Delimitar os pontos controvertidos: o saneamento estabelece quais fatos, alegados por uma parte e impugnados pela outra, são relevantes para a solução do mérito e necessitam de prova. Fatos incontroversos, admitidos ou sobre os quais não há disputa, são excluídos da fase de instrução.
Definir o ônus da prova: o juiz especifica qual parte terá a responsabilidade de provar cada ponto controvertido.
Especificar os meios de prova admitidos: com base nos pontos controvertidos e no ônus probatório, o juiz define quais provas serão produzidas. Ele pode deferir ou indeferir pedidos de prova pericial, testemunhal ou documental suplementar, sempre com justificativa.
Designar a audiência de instrução e julgamento: se a produção de prova oral for necessária, o juiz marcará a data para a audiência.
Em resumo, o saneamento funciona como um roteiro. Ele encerra a fase postulatória e dá início à fase instrutória, com regras claras sobre o que será discutido; quem deve provar; e como a prova será produzida.
Decisão de saneamento e de organização do processo
O Código de Processo Civil de 2015 dedica o Art. 357 para tratar da decisão de saneamento e de organização do processo. A norma estrutura de forma clara os passos que o juiz deve seguir.
Não ocorrendo as hipóteses de extinção do processo ou de julgamento antecipado do mérito, o juiz deverá proferir a decisão de saneamento.
Como o Art. 357 é muito extenso, vamos abordar aqui os principais pontos. Como por exemplo, aqueles que uma decisão de saneamento deve conter, obrigatoriamente:
- A resolução das questões processuais pendentes, se houver.
- A delimitação das questões de fato sobre as quais recairá a atividade probatória, com a especificação dos meios de prova admitidos.
- A definição da distribuição do ônus da prova.
- A delimitação das questões de direito relevantes para a decisão do mérito.
- A designação da audiência de instrução e julgamento, se for o caso.
Falando em Novo CPC, uma das principais inovações ficou em torno da promoção de um saneamento compartilhado ou consensual.

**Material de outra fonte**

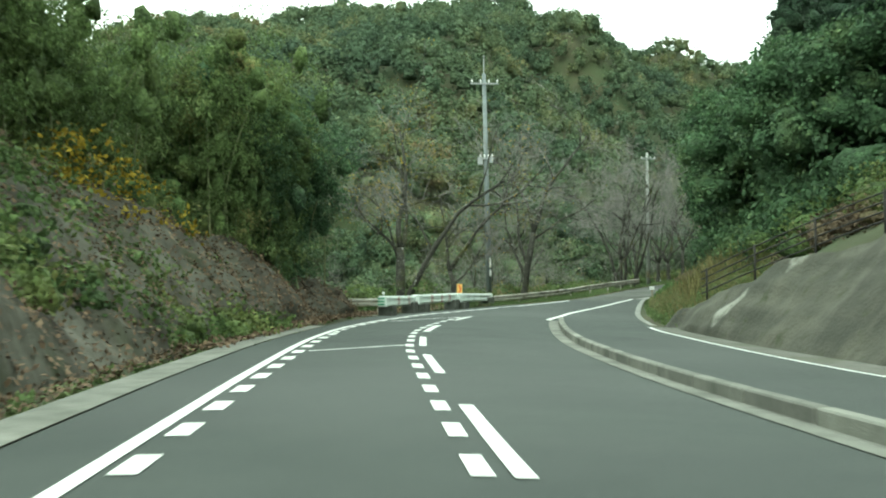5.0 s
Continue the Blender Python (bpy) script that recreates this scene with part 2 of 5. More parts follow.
def quads(name, v, mat, faces=None, smooth=False, hearts=None):
    """A mesh from an array of corners, four to a face, or of faces with four indices each; hearts: smooth lumps among them."""
    v = np.ascontiguousarray(v, dtype=np.float32).reshape(-1, 3)
    f = np.arange(len(v), dtype=np.int32) if faces is None else np.ascontiguousarray(faces, dtype=np.int32).ravel()
    flat_faces = len(f) // 4
    if hearts is not None:
        f = np.concatenate([f, (hearts[1].ravel() + len(v)).astype(np.int32)])
        v = np.ascontiguousarray(np.concatenate([v, hearts[0]]), dtype=np.float32)
    me = bpy.data.meshes.new(name)
    me.vertices.add(len(v))
    me.vertices.foreach_set("co", v.ravel())
    me.loops.add(len(f))
    me.loops.foreach_set("vertex_index", f)
    me.polygons.add(len(f) // 4)
    me.polygons.foreach_set("loop_start", np.arange(0, len(f), 4, dtype=np.int32))
    if hearts is not None:
        me.polygons.foreach_set("use_smooth", np.arange(len(f) // 4) >= flat_faces)
    me.update(calc_edges=True)
    me.validate()
    me.materials.append(mat)
    if smooth:
        me.shade_smooth()
    return me


def sheet(name, grid, mat, smooth=True):
    """A mesh from a grid of points (rows, columns, 3)."""
    n, m = grid.shape[:2]
    i = np.arange(n * m).reshape(n, m)
    f = np.stack([i[:-1, :-1], i[:-1, 1:], i[1:, 1:], i[1:, :-1]], -1).reshape(-1, 4)
    return quads(name, grid, mat, f, smooth)


def thing(name, label, category, at=(0, 0, 0), group="", rz=0.0):
    ob = new(name)
    ob.empty_display_size = 0.2
    ob.matrix_basis = pose(*at, 0, 0, rz)
    return tagged(ob, label, category, group)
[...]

O §3º do Artigo 357 prevê que, se a causa apresentar complexidade em matéria de fato ou de direito, o juiz poderá designar uma audiência para que o saneamento seja feito em cooperação com as partes.
Nessa audiência, as partes têm a oportunidade de dialogar e contribuir ativamente para a delimitação das questões de fato e de direito, o que pode otimizar a instrução processual.

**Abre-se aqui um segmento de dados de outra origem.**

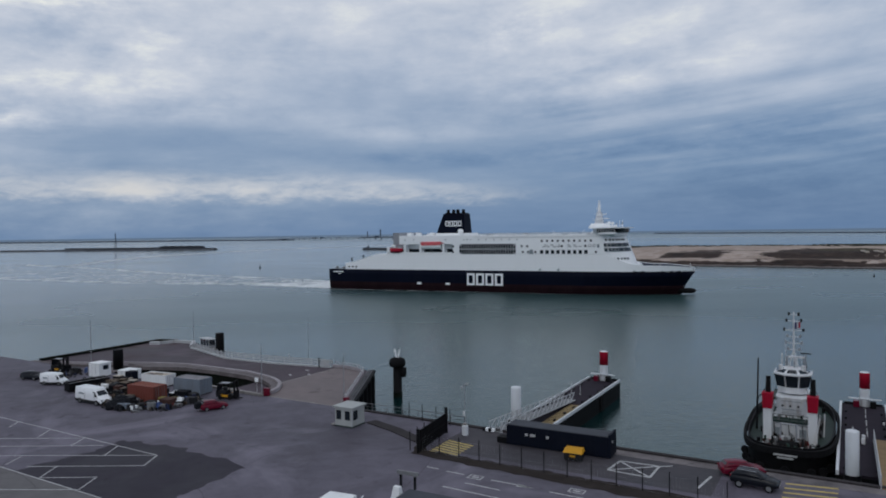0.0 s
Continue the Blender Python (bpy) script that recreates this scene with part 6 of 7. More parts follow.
WHITE_LINES = [
    [(-70, -27.0), (-45.2, -27.2), (-10.0, -27.6)], [(-10.0, -27.6), (-8.2, -30.7)], [(-10.1, -27.65), (-38.0, -42.9)], [(-8.2, -30.7), (-19.7, -37.2)], [(-16.7, -35.6), (-14.8, -38.6)], [(-14.8, -38.6), (-9.5, -35.5)], [(-9.5, -35.5), (-7.7, -38.6)], [(-7.7, -38.6), (-14.9, -42.5), (-30, -50.7)],
    [(-17.5, -27.5), (-15.6, -30.5)], [(-24.4, -27.5), (-22.7, -30.4)], [(-32.2, -27.4), (-30.0, -30.3)], [(-40.1, -27.3), (-38.3, -29.5)],
    [(-19.2, -28.3), (-44.0, -42.4)], [(-24.7, -27.8), (-48.0, -40.7)], [(-24.0, -35.5), (-22.6, -38.0)], [(-60, -38.6), (-22.4, -38.7), (-3.5, -38.9)],
]
for ln in WHITE_LINES:
    marking("road_marking", ln, 0.075, M["linewhite"], "worn white painted line on tarmac")
for a, b in (((37.6, -7.7), (38.0, -4.2)), ((38.0, -4.2), (42.2, -4.0)), ((42.2, -4.0), (42.1, -7.9)), ((42.1, -7.9), (37.6, -7.7)), ((37.7, -7.6), (42.1, -4.1)), ((38.0, -4.3), (42.0, -7.8)), ((42.2, -4.1), (43.4, -3.2)), ((47.0, -8.6), (47.6, -4.6))):
    marking("road_marking", [a, b], 0.13, M["linewhite"], "crossed white box painted on the quay")
for k in range(7):
    marking("hazard_stripe", [(17.3, -11.2 + 0.75 * k), (21.0, -11.7 + 0.75 * k)], 0.2, M["lineyellow"], "worn yellow hatch line on the ground")
for k in range(4):
    marking("hazard_stripe", [(54.4, -3.2 - 1.35 * k), (59.0, -2.4 - 1.35 * k)], 0.2, M["lineyellow"], "worn yellow parking line on the quay")
for a, b in (((22.6, -16.2), (24.8, -16.2)), ((28.0, -16.3), (32.3, -16.3)), ((34.5, -16.5), (38.0, -16.5)), ((24.5, -20.2), (33.0, -20.4)), ((20.0, -16.0), (21.5, -16.0)), ((26, -18.3), (30.0, -18.4)), ((40, -16.7), (44, -16.7))):
    marking("road_marking", [a, b], 0.10, M["linewhite"], "worn white lane mark")
for u, v in ((25.4, -16.9), (36.0, -15.6)):
    bmk = bmesh.new()
    for a in ((0, 1.6, 0, 0.14), (0, 1.6, 0.95, 1.1), (0, 0.14, 0.14, 0.95), (1.46, 1.6, 0.14, 0.95), (0.4, 1.2, 0.4, 0.7)):
        box(u + a[0], u + a[1], v + a[2], v + a[3], GROUND + 0.016, GROUND + 0.022, bmk)
    single("road_marking", bmk, M["linewhite"], Q0, "worn white symbol painted on tarmac", "marking", "", "structure")
single("road_marking", prism([(31.0, -16.0), (32.8, -16.35), (31.0, -16.7)], GROUND + 0.016, GROUND + 0.022), M["linewhite"], Q0, "white arrow head painted on tarmac", "marking", "", "structure")
for a, b in (((-24.3, 22.6), (-24.7, 8.2)), ((-20.4, 0.02), (-4.8, 0.06))):
    marking("joint_cover", [a, b], 0.18, M["concrete"], "pale joint strip across the ramp")
for a, b in (((-27.5, 18.5), (-28.6, 18.9)), ((-27.4, 13.8), (-28.4, 14.2)), ((-24.8, 15.8), (-25.6, 16.1))):
    marking("road_marking", [a, b], 0.22, M["linewhite"], "faded white dash on the pier road")

# ---- vehicles: x from the rear to the nose ----
def loft(sections, bm=None):
    """A skin over sections of (x, half width low, half width high, z low, z high), rounded a little."""
    bm = bm or bmesh.new()
    rows = []
    for x, wl, wh, z0, z1 in sections:
        zm = z0 + (z1 - z0) * 0.55
        ring = [(-wl * 0.96, z0), (-wl, z0 + (z1 - z0) * 0.15), (-wl, zm), (-wh, z1 - 0.06), (-wh * 0.9, z1), (wh * 0.9, z1), (wh, z1 - 0.06), (wl, zm), (wl, z0 + (z1 - z0) * 0.15), (wl * 0.96, z0)]
        rows.append([bm.verts.new((x, y, z)) for y, z in ring])
    n = len(rows[0])
    for a, b in zip(rows, rows[1:]):
        for i in range(n):
            bm.faces.new((a[i], a[(i + 1) % n], b[(i + 1) % n], b[i]))
    bm.faces.new(rows[0])
    bm.faces.new(list(reversed(rows[-1])))
    return bm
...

E de acordo com o § 1º do Art. 357, após a publicação da decisão de saneamento, as partes têm um prazo comum de cinco dias para pedir esclarecimentos ou solicitar ajustes.
A natureza jurídica da decisão de saneamento é de decisão interlocutória. Por isso, a contestação a seu conteúdo por meio de recurso é restrita.

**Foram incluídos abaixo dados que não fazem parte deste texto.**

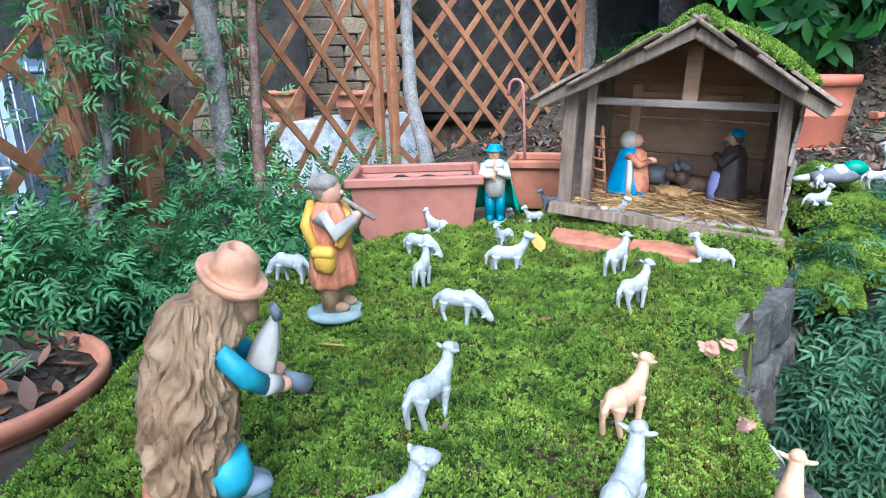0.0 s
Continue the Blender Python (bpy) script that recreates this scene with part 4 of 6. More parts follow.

Assim, o Agravo de Instrumento cabe apenas contra partes específicas da decisão, como, por exemplo, a que versa sobre a redistribuição do ônus da prova.
Outras inconformidades, como o indeferimento de uma prova, devem ser arguidas em preliminar de apelação, caso a sentença final seja desfavorável.
Petição de saneamento do processo com o Novo CPC
Esperar a decisão do juiz sem uma manifestação prévia pode significar a perda da chance de influenciar o rumo do processo.
A melhor prática é a apresentação de uma petição de especificação de provas que, na realidade, funciona como uma proposta de saneamento.
Esta petição deve ser protocolada após o prazo para réplica, ou quando o juiz intimar as partes para especificarem as provas que pretendem produzir.
A estrutura de uma petição de saneamento pode seguir os seguintes passos:
- Revisão de questões processuais: caso alguma preliminar arguida na contestação ainda não tenha sido analisada, este é o momento para reforçar o argumento e pedir sua apreciação.
- Apresentação dos pontos controvertidos: o advogado deve apresentar ao juiz a sua versão dos pontos controvertidos. Em vez de uma lista genérica, é preciso formular os pontos como perguntas claras e diretas. Por exemplo: “O autor sofreu dano moral alegado em decorrência da conduta do réu?”. Esta clareza ajuda a focar o debate.
- Justificativa das provas requeridas: este é o núcleo da petição. Para cada prova solicitada, o advogado deve justificar sua pertinência e relevância. A chave é conectar cada meio de prova a um ponto controvertido específico.
- Prova testemunhal: indique o que a testemunha poderá esclarecer e a qual fato sua oitiva se relaciona.
- Prova pericial: especifique o objeto da perícia e formule quesitos preliminares. Justifique por que o conhecimento técnico é indispensável para elucidar determinado ponto.
- Prova documental: se houver necessidade de novos documentos, especifique quais são e por que são necessários, requerendo a intimação da parte contrária ou de terceiros para apresentá-los.
- Depoimento pessoal: fundamente a necessidade de ouvir a parte contrária para obtenção da confissão sobre um fato central.
- Manifestação sobre o ônus da prova: o advogado deve se posicionar sobre a distribuição do ônus probatório. Pode defender a aplicação da regra geral do artigo ou, se for o caso, argumentar a favor da distribuição dinâmica do ônus da prova. Para isso, deve demonstrar que a parte contrária possui maior facilidade ou melhores condições de produzir a prova sobre determinado fato.